After talking about her years spent marching with Martin Luther King (and being thrown in jail for it), she sang "Freedom Highway," the song her father Pops Staples had written for the cause. If she'd come out and only sung one song, that would have been the one. I don't think I'll ever forget hearing that voice belt out the anthem of the civil rights movement.

At the song's end, she must have sung, "I won't turn around" 12 or 15 times before stopping the band and yelling, "Because I have come too far!" and I felt goosebumps.

But it got better. "Pops wrote that song in 1962. I was there and I'm still here. I'm a living witness!" Mavis hollered and the mostly older crowd testified along with her.

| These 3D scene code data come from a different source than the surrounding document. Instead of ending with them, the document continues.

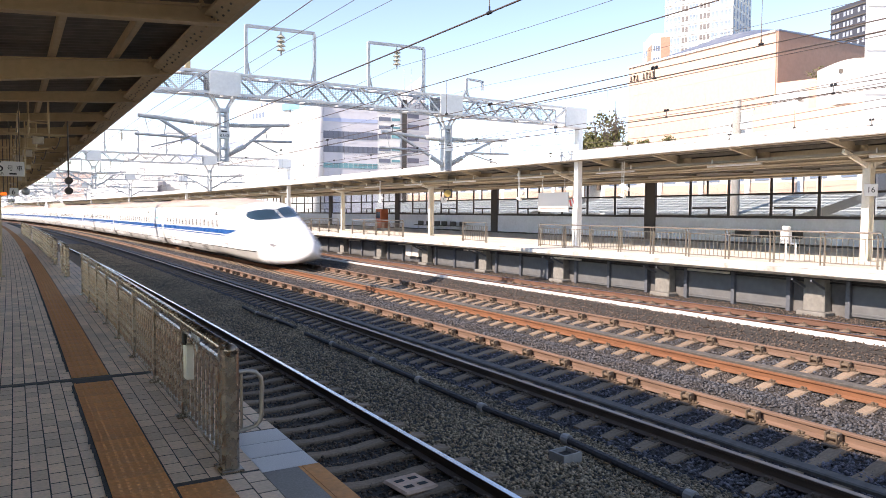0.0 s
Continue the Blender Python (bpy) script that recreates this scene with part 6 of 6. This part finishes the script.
# concrete pole with crossarms behind the far canopy
PO = thing("utility_pole", Matrix.Translation(az_place(51.95, 60) + Vector((0, 0, -0.9))) @ pose(0, 0, 0, 0, 0, 0), "concrete utility pole with crossarms and insulators", "utility pole")
bm = bmesh.new()
rod(bm, (0, 0, 0), (0, 0, 12.5), 0.36, 14, 0.30)
part("pole_shaft", bm, M_CONC, PO, smooth=True)
for z, l in ((11.6, 1.5), (10.7, 1.0), (9.6, 1.2)):
    bm = bmesh.new()
    box(bm, -0.06, 0.06, -l, l * 0.3, z - 0.06, z + 0.06)
    part("crossarm", bm, M_GALV, PO)
    for k in range(3):
        bm = bmesh.new()
        rod(bm, (0, -l + 0.2 + k * l * 0.4, z - 0.45), (0, -l + 0.2 + k * l * 0.4, z - 0.05), 0.09, 8)
        part("insulator", bm, M_PORC, PO)
bm = bmesh.new()
rod(bm, (0.5, 0, 9.2), (0.5, 0, 10.2), 0.3, 12)
part("transformer", bm, M_GALV, PO)
for z0 in (11.9, 11.3, 10.3, 9.8):
    cu = bpy.data.curves.new("street_wire", "CURVE")
    cu.dimensions, cu.bevel_depth, cu.bevel_resolution = "3D", 0.02, 1
    cu.materials.append(M_WIRE)
    sp = cu.splines.new("POLY")
    sp.points.add(20)
    for i, p in enumerate(sp.points):
        f = i / 20
        s = -20 + 130 * f
        p.co = (*P(s, 47.5, z0 - 0.8 * abs(math.sin(math.pi * (s - 26) / 40))), 1)
    tagged(new("street_wire", cu), "dark street power line behind the station", "power line", "street wires")

# ---- trees and shrubs on the terraces ----
M_LEAF = mat("tree_leaves", (0.13, 0.125, 0.05), 0.7, per_island=0.5, spec=0.3)
M_BARK = mat("tree_bark", (0.12, 0.09, 0.07), 0.9, grain=0.2, scale=8)


def leaves(n, centre, rad, size, seed, shape):
    rng = np.random.default_rng(seed)
    vs, fs = [], []
    cl = rng.normal(size=(14, 3)) * np.array(rad) * 0.55
    for i in range(n):
        c = np.array(centre) + cl[rng.integers(14)] + rng.normal(size=3) * np.array(rad) * 0.22
        a, b = rng.normal(size=3), rng.normal(size=3)
        a /= np.linalg.norm(a)
        b -= a * (a @ b)
        b /= np.linalg.norm(b)
        k = len(vs)
        vs += [tuple(c + a * size), tuple(c + b * size * 0.5), tuple(c - a * size), tuple(c - b * size * 0.5)]
        fs.append((k, k + 1, k + 2, k + 3))
    me = bpy.data.meshes.new("crown")
    me.from_pydata(vs, [], fs)
    return me


def tree(p, z, h, w, seed, label, bare=False):
    t = thing("tree", Matrix.Translation((p.x, p.y, z)), label, "tree")
    rng = random.Random(seed)
    bm = bmesh.new()
    rod(bm, (0, 0, 0), (0, 0, h * 0.5), h * 0.035, 8, h * 0.02)
    for i in range(16):
        a = rng.uniform(0, 6.28)
        z0 = h * rng.uniform(0.25, 0.55)
        e = Vector((math.cos(a) * w * rng.uniform(0.3, 0.9), math.sin(a) * w * rng.uniform(0.3, 0.9), z0 + h * rng.uniform(0.2, 0.5)))
        rod(bm, (0, 0, z0), e, h * 0.012, 5, h * 0.004)
        for j in range(4):
            q = e + Vector((rng.uniform(-1, 1) * w * 0.3, rng.uniform(-1, 1) * w * 0.3, rng.uniform(0.05, 0.25) * h))
            rod(bm, e * 0.8 + Vector((0, 0, z0 * 0.2)), q, h * 0.005, 4, h * 0.002)
    part("trunk", bm, M_BARK, t)
    finish("crown", leaves(900 if bare else 3000, (0, 0, h * 0.6), (w, w, h * 0.32), h * 0.03, seed, 0), M_LEAF, t)
    return t


tree(az_place(42.2, 84), 5.5, 7.4, 1.9, 1, "small leafy tree on a terrace above the canopy")
tree(az_place(43.1, 86), 6.0, 8.0, 1.8, 2, "thin tree with bare upper twigs", True)
for i, (az, d, z, r) in enumerate(((44.2, 80, 9.6, 0.6), (45.6, 79, 9.8, 0.6), (47.2, 80, 10.0, 0.8), (42.6, 80, 9.0, 0.7), (41.4, 80, 8.8, 0.7), (57.6, 92, 17.4, 1.3), (59.4, 92, 18.6, 0.9))):
    p = az_place(az, d)
    sb = thing("shrub", Matrix.Translation((p.x, p.y, z)), "small clipped green shrub on a terrace", "shrub", "shrubs")
    finish("foliage", leaves(420, (0, 0, r * 0.5), (r, r, r * 0.7), 0.14, 30 + i, 0), M_LEAF, sb)
    bm = bmesh.new()
    rod(bm, (0, 0, -1.2), (0, 0, r * 0.5), 0.08, 6)
    part("stem", bm, M_BARK, sb)


motions()
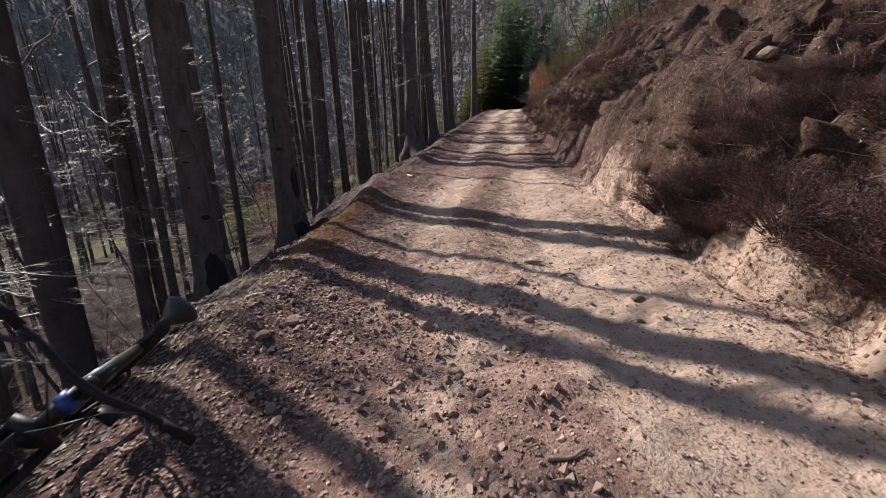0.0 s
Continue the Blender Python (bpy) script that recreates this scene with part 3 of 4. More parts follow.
CON = "dense dark green spruce at the bend of the track"
s1 = spruce("spruce_tree", tree_at(7.9, 60.0), CON, 17, 3.4, 40, 9, 100, M_NEEDLE, 31)
s3 = spruce("spruce_tree", tree_at(5.3, 57.6), "sunlit yellowish green spruce beside the bend of the track", 10, 2.6, 32, 9, 110, M_NEEDLE_LIGHT, 33)
s4 = spruce("pine_tree", tree_at(11.5, 57.0), "bluish green pine on the bank above the bend", 10, 2.3, 26, 8, 90, M_PINE, 34, 0.1, 0.08)
s5 = spruce("spruce_tree", tree_at(0.9, 58.5), "small light green spruce among the beeches", 7, 1.7, 20, 7, 64, M_NEEDLE_LIGHT, 35)
s6 = spruce("pine_tree", tree_at(10.6, 48.2), "yellowish green young pine on the upper bank", 4.5, 1.5, 15, 7, 60, M_OLIVE, 36, 0.1, 0.08)
for src, x, y, turn, k in ((s1, 10.6, 63.5, 40, 1.1), (s1, 14.5, 62.0, 130, 0.9), (s1, 6.2, 63.5, 70, 0.9), (s1, 9.2, 61.8, 250, 1.0), (s3, 3.6, 59.5, 80, 0.8), (s1, 12.5, 67.0, 200, 1.1),
                           (s3, 6.6, 58.6, 160, 0.62), (s5, 3.2, 58.0, 20, 1.0), (s5, -1.6, 54.0, 20, 0.8), (s5, -4.6, 57.0, 310, 0.9), (s5, -0.4, 47.0, 120, 0.5),
                           (s5, -4.5, 45.0, 90, 0.6), (s5, -7.0, 40.0, 45, 0.6), (s5, -9.0, 33.0, 10, 0.55), (s5, -10.0, 20.0, 250, 0.5),
                           (s4, 14.0, 56.0, 120, 1.0), (s4, 16.5, 52.0, 250, 1.1), (s4, 20.0, 50.0, 300, 1.3),
                           (s6, 12.0, 46.5, 60, 1.0), (s6, 13.2, 50.5, 120, 1.3), (s6, 14.5, 47.0, 200, 1.4), (s6, 12.6, 42.5, 20, 0.9), (s6, 15.0, 41.0, 90, 1.2), (s6, 17.5, 44.0, 150, 1.5),
                           (s6, 10.4, 36.5, 20, 0.5), (s6, 13.0, 34.0, 20, 0.8), (s6, 9.6, 30.5, 80, 0.35), (s6, 11.5, 27.0, 40, 0.6)):
    copy_thing(src, pose(*tree_at(x, y), 0, 0, turn) @ Matrix.Scale(k, 4))

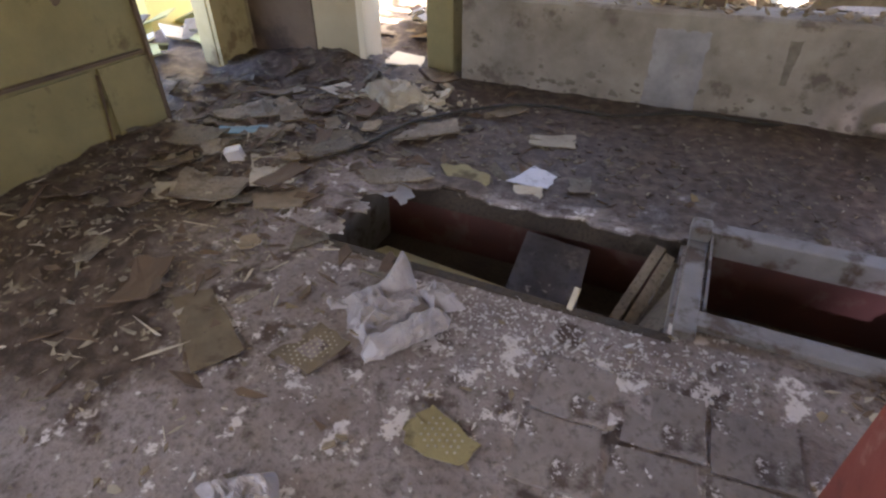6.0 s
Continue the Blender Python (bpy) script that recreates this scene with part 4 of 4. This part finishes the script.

Hearing the first instantly recognizable funky notes of "Respect Yourself" - mind you, I had the song on a 45 - was like flashing back to my young self when I first heard it. As much as the lyrics had resonated then, hearing Mavis sing, "Take the sheet off your face, boy, it's a brand new day!" in 2018 (when white men just last year marched with tiki torches) all but ensured that the crowd would respond with cheers, applause and raised fists.

And, hopefully, by voting next month.

Add in a line such as, "Keep talkin' bout the President, won't stop air pollution," and we got yet another sad reminder of the current state of affairs.

Then it was back to 1967 and Buffalo Springfield's "For What It's Worth," which caused the middle-aged crowd to sing their hearts out, not that any of us could compare to Mavis' voice.

As the coolness of the evening set in, a stagehand brought Mavis a black scarf and she wrapped it around her neck to warm those golden vocal chords. It also looked quite stylish with her pink-accented dress.

When she promised to take us down Memory Lane, my '70s self knew at once what was next. As the strains of "I'll Take You There," another 45 in my collection, filled the dusk air, I didn't even need to watch Mavis sing. It was enough to take in that song as the sun sank in the west and know that I got to hear Mavis Staples before I died.

Which, given the cold and damp of the Folk Festival, could be any moment now. Oy, is it Spring yet?